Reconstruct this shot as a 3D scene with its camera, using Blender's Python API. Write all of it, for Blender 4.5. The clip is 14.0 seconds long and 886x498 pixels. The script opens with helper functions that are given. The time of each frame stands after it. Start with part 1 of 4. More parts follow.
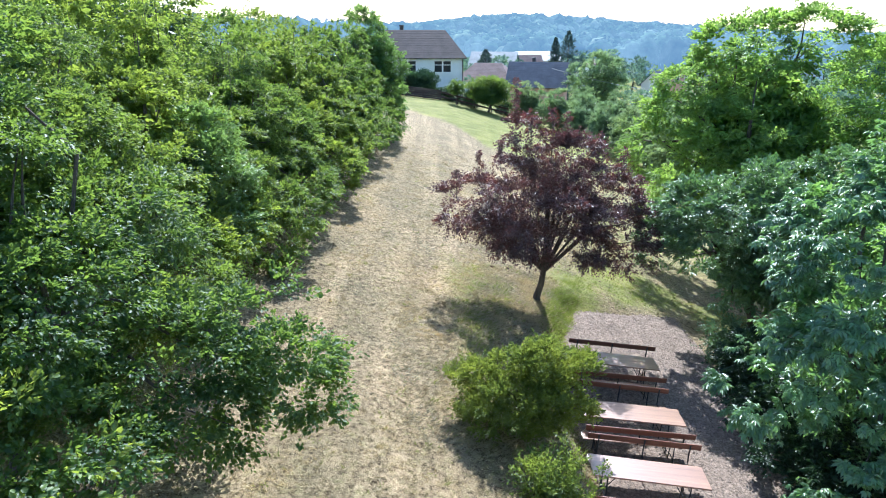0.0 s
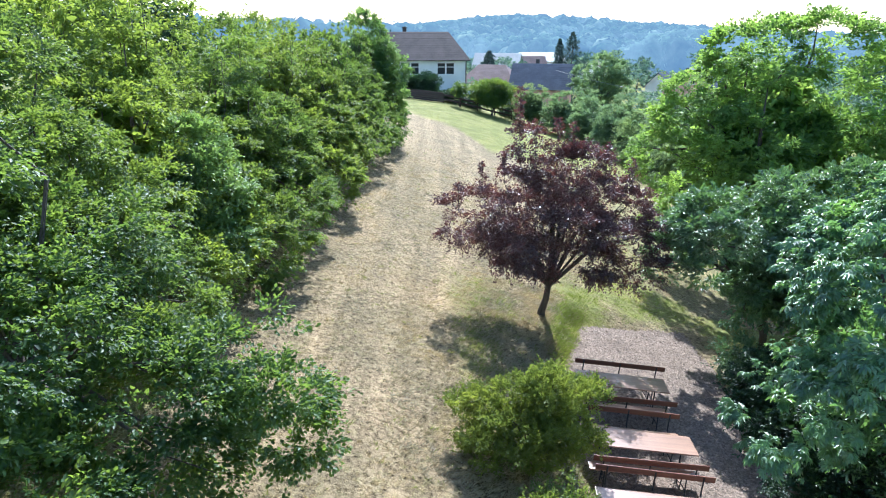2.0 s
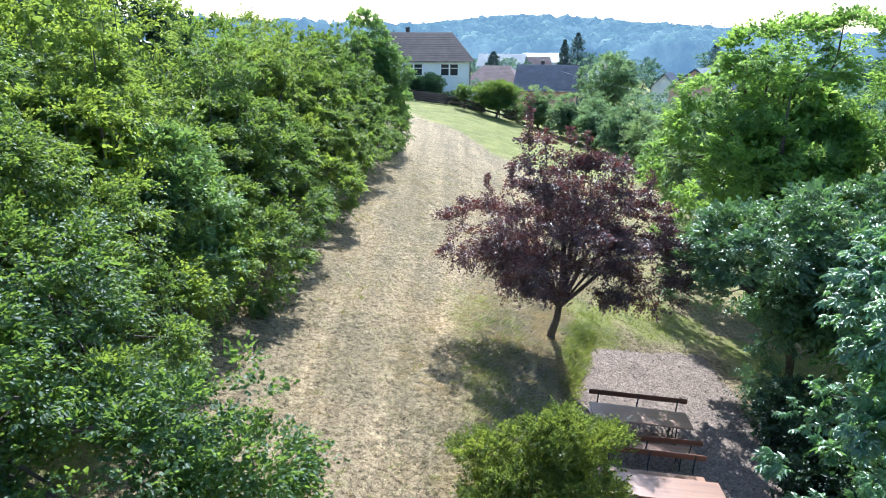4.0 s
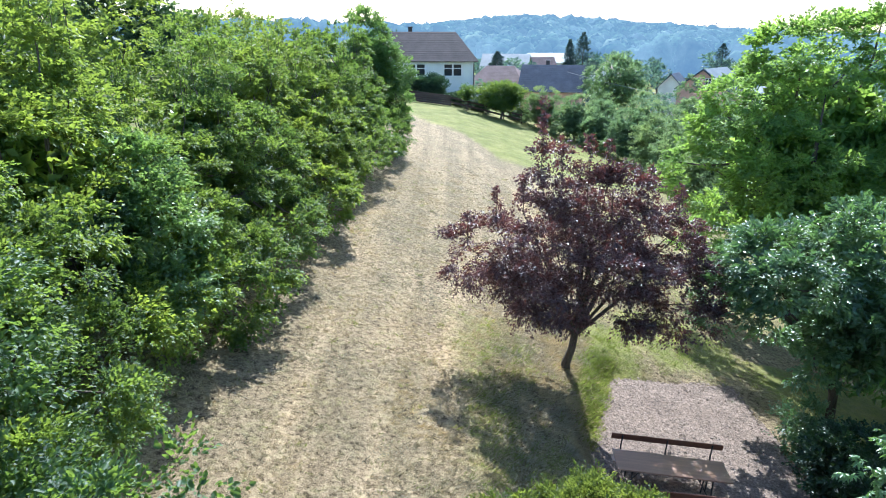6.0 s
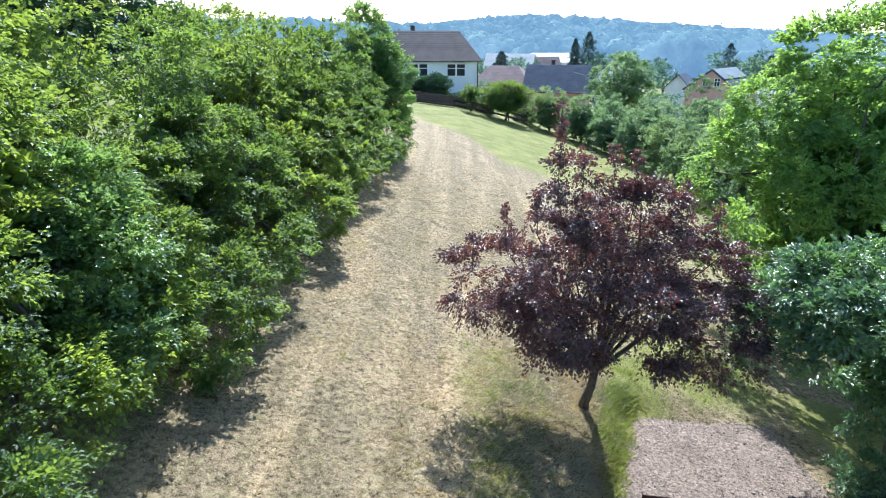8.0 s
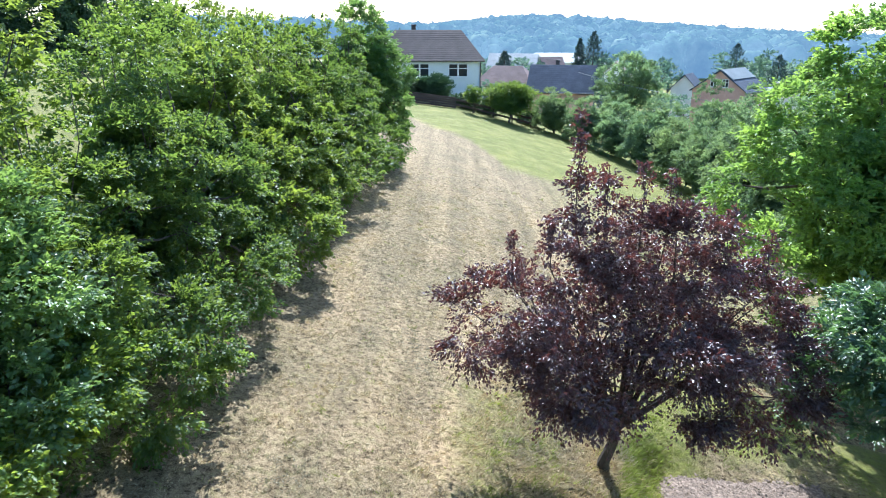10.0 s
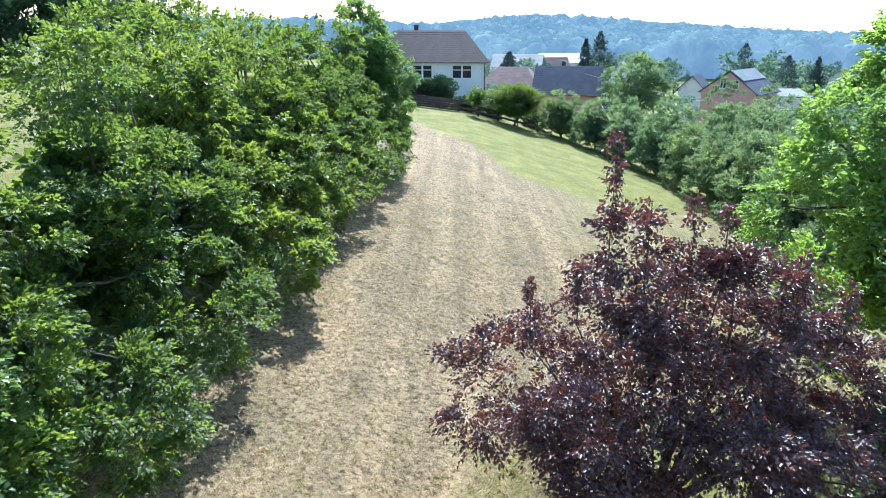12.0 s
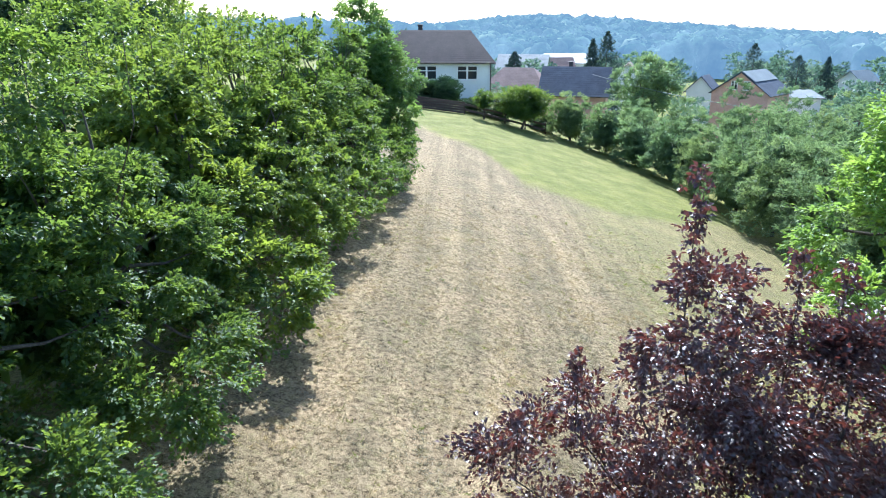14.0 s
********************
→ Set task
Write out the listing above again, exactly, but with no pictures in the copy.

→ Result
Reconstruct this shot as a 3D scene with its camera, using Blender's Python API. Write all of it, for Blender 4.5. The clip is 14.0 seconds long and 886x498 pixels. The script opens with helper functions that are given. The time of each frame stands after it. Start with part 1 of 4. More parts follow.
0.0 s
2.0 s
4.0 s
6.0 s
8.0 s
10.0 s
12.0 s
14.0 s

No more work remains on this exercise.